Over wonder how arts administrators earn their keep? Or what exactly the “suits” do while the dancers/musicians/actors are in the studio? Quite a lot, actually. There’s plenty to learn from the dance company Pilobolus, onstage at the Joyce Theater until August 6.


Pilobolus was founded in 1971, but not until January 2004 did the company hire an executive director. When it did, the group chose a veteran of the theater world, Itamar Kubovy, to fill the post.


Born in Israel and raised in America, Mr. Kubovy got his start writing and directing plays at Yale in the 1980s. His career took him from theater to Hollywood and back to theater again. His most similar experience to Pilobolus, however, was managing a repertory theater in Germany.


This was structured similarly to the dance company he now heads: small, formed collectively, and in possession of a large body of work. Though the “products” are different, the challenges are similar. As the incoming director, he asked himself: “How do you maintain the collaborative nature, and how do you eliminate it on the day-to-day questions? Such as, ‘what color should the walls be?’ Or ‘what kind of copier should we have?'”


With someone in a position to make such decisions, and to guide the ship, artists have more time to focus on their work. “It’s hard to invest in a rainy day when it’s your own work you’re putting onstage,” he said. “You want to take whatever resources you have and spend them on the most artistically exciting goals.”


But if some resources are directed in other ways, the payoff can be greater artistic freedom. “All of the stuff we do to ensure our robustness will allow us to take greater artistic risks,” Mr. Kubovy said.


Some of the changes he’s made may not be visible to the audience.

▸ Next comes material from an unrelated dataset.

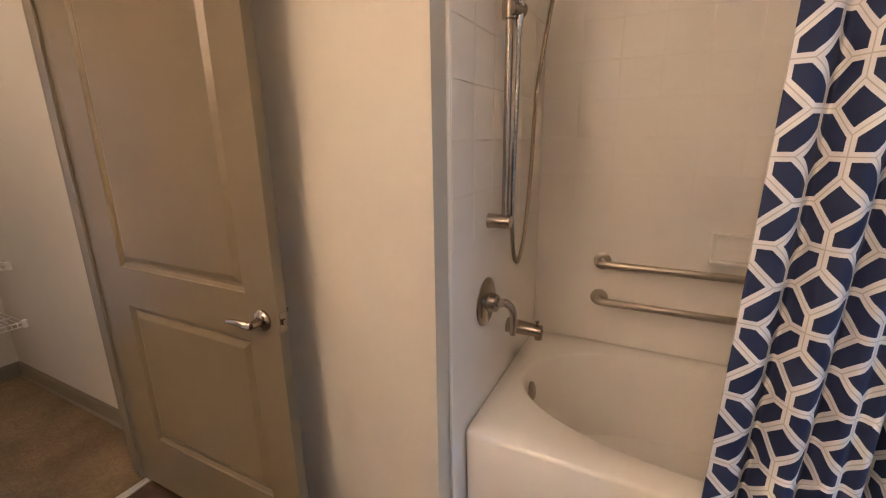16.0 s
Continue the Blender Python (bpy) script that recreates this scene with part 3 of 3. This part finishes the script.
def little_house():
    w, d = 0.092, 0.05
    m = Matrix.Translation((-1.893, 3.345, COUNTER)) @ pose(0, 0, 0, 0, 0, 62)
    ob = thing("wooden_house", (-1.893, 3.345, COUNTER), "small natural wood house ornament with cut windows", "ornament")
    up = m @ Matrix(((1, 0, 0, 0), (0, 0, -1, d / 2), (0, 1, 0, 0), (0, 0, 0, 1)))
    body = prism([(-w / 2, 0), (w / 2, 0), (w / 2, 0.125), (0, 0.185), (-w / 2, 0.125)], up, d)
    bmesh.ops.bevel(body, geom=list(body.edges), offset=0.002, segments=1, affect="EDGES")
    part("block", body, BLOCK_WOOD, ob)
    y = -d / 2 - 0.0012
    def cut(x0, x1, z0, z1):
        return moved(boxes((x0, x1, y, y + 0.003, z0, z1)), m)
    for x0, x1, z0, z1 in ((-0.028, -0.006, 0.010, 0.058), (0.010, 0.030, 0.018, 0.052), (-0.008, 0.010, 0.110, 0.146)):
        hole = part("window_cut", cut(x0, x1, z0, z1), INK, ob, "dark cut-out window")
        mid, half = (x0 + x1) / 2, (z0 + z1) / 2
        part("glazing_bar", moved(boxes((mid - 0.0013, mid + 0.0013, y - 0.001, y + 0.002, z0, z1), (x0, x1, y - 0.001, y + 0.002, half - 0.0013, half + 0.0013)), m), BLOCK_WOOD, hole)
    return ob


little_house()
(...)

Until he arrived, the company – made up of just six dancers – had never employed understudies. “It had never been done before,” he said. “Whenever there was an injury, the company would scramble and find a way to fill in from town or out of town.”


That didn’t put the company’s best foot forward, and essentially, it failed to keep a promise: “The agreement with our audience and the theater is that we will present the program we intended to present.” In his view, making sure understudies were available was an investment in the infrastructure of the company – and an emotional relief. “It gave the dancers a great deal of confidence to know that they’re not letting the world down,” Mr. Kubovy said.


Other new initiatives are immediately visible. In the past, Pilobolus programs featured both new works – typically, three pieces are made each year – and old works without an overarching theme. For this year’s four week engagement at the Joyce, Mr. Kubovy organized the offerings into three programs – “Aquatic,” “Megawatt,” and “Suspended.” Each contains works (new and old) related to an overall theme and to each other: “Suspended,” for example, is a collection of the works in which dancers are held aloft by things like ropes, silks, hoops, and more.


The three thematic menus were an effort to present the season in a more engaging way. The repertory now has about 100 works, and Mr. Kubovy decided to approach them much as a museum curator would approach a large collection of paintings. By grouping them in specific ways, he hoped to give the audience more ways to think about the works and to see their influence on one another.


“The thinking was: Let’s start looking at it in a curatorial way,” he said. “How can we start putting the amazing works from the past together with the works of today – in a way that will shed light on them?”


As for the order in which those programs are scheduled, the guiding factors are more logistical than artistic: “The biggest determining factors have to do with the production end of things: switching from one show to the other; what the load of certain pieces is to the dancers; giving people who can only see matinees a chance to see what they want to see.”


Pilobolus has undertaken several projects recently to reach a wider audience. HBO included the company in its series for infants called “Classical Baby.” The shows featured dance, music, and painting (all with bits of animation) to attract very young children. The company will also be featured this fall in a children’s book, published by Roaring Brook Press. In “The Human Alphabet,” the dancers put themselves into the shapes of the letters, animals, characters, and objects beginning with each letter of the alphabet.


The company is also marketing one of its greatest strengths – collaboration – as a leadership tool. Last year, the group conducted a workshop at the Wharton School at the University of Pennsylvania on how to collaborate and get things done as a group. “We’re working with them on how to extend what we’ve learned into other worlds,” Mr. Kubovy said.


***


There are many reasons to see the Bolshoi this week, but the costumes are dazzling. Last week’s “Don Quixote” was a reminder of just how impressive Russian tutus can be. This week’s performances of “The Pharaoh’s Daughter” will be even more evidence of that grand tradition.


The Bolshoi’s tutus tend to be extremely wide, but also very thin. Tutus used by American companies, by contrast, have a smaller circumference and more ruffles or material underneath. Though New York City Ballet is known for Balanchine’s ballets danced in simple leotards, the company is also associated with tutus of a very small width and a full, bushy bell shape.


But the Russians go for a stiff, wide shape with heavy decoration. In “Don Q,” Kitri’s wedding costume is a giant red disc with a bold black design sewn on top. If you’re sitting in the balconies, you can see this especially well. (In addition to the tutus, the gowns worn by the flamenco dancers, with their cascades of ruffles and fabric, were spectacularly glamorous.)


The costumes in “The Pharaoh’s Daughter” are even better. The blue tutu for the ballerina is dyed a deep, magnetic color. The tutu for her run through the jungle is a marvel of decoration with leopard sashes and little tassels sewn on the skirt, or plate. When the ballerina is lifted overhead, her body is parallel to the floor, but these tutus are so stiff they create a straight line perfectly perpendicular to her body and the floor.


The dancing is wonderful. But the Bolshoi’s costumes are a show in and of themselves.